Table 1 takes the 8 ILMS components and considers to what extent the South African data/information sources fulfil the due diligence purpose.
Table 1: ILMS components and South African data sources
The ILMS standard is an important building block to support the development of fully fledged land information systems particularly where land rights are not clearly defined or documented.
It is clear from Table 1 that the South African land information system has the infrastructure to capture some of the key data and information required to provide assurance to those dealing with individual parcels of land. It is important to recognise that some information is site specific and some is generic, needing more specific detail at site level. In addition, time-sensitive information, such as valuations, usually need to be reported when the decision about the land is being made.
The importance of land in society and of transparency in land information cannot be overstressed. Where there has been a legacy of inadequate or incomplete land-based reforms the state record of ownership may be contested.

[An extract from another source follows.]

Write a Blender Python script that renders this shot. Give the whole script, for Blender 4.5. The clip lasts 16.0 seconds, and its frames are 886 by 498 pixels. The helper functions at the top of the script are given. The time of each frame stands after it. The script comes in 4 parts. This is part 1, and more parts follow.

Indeed, several parties may present a documented claim indicating legitimate ownership thereby undermining the veracity and reliability of the state register.
Increasingly, new technological platforms are offering the possibility of improved information. Many countries are beginning to experiment with blockchain technologies as part of their land registration and land transaction infrastructure. The appeal of the framework developed through ILMS is that its principles apply regardless of the level of technology.
It is important to distinguish between the technological platforms that support land information systems and the quality of the content being input. The reliability of the information, and therefore the risk associated with any land or property transaction, is entirely dependent on these inputs.
In setting up the National Spatial Planning Data Repository (NSPDR), South Africa recognises the importance of an effective land information system. But critically, one of the questions raised in the report is whether this NSPDR is functional, up to date and reliable.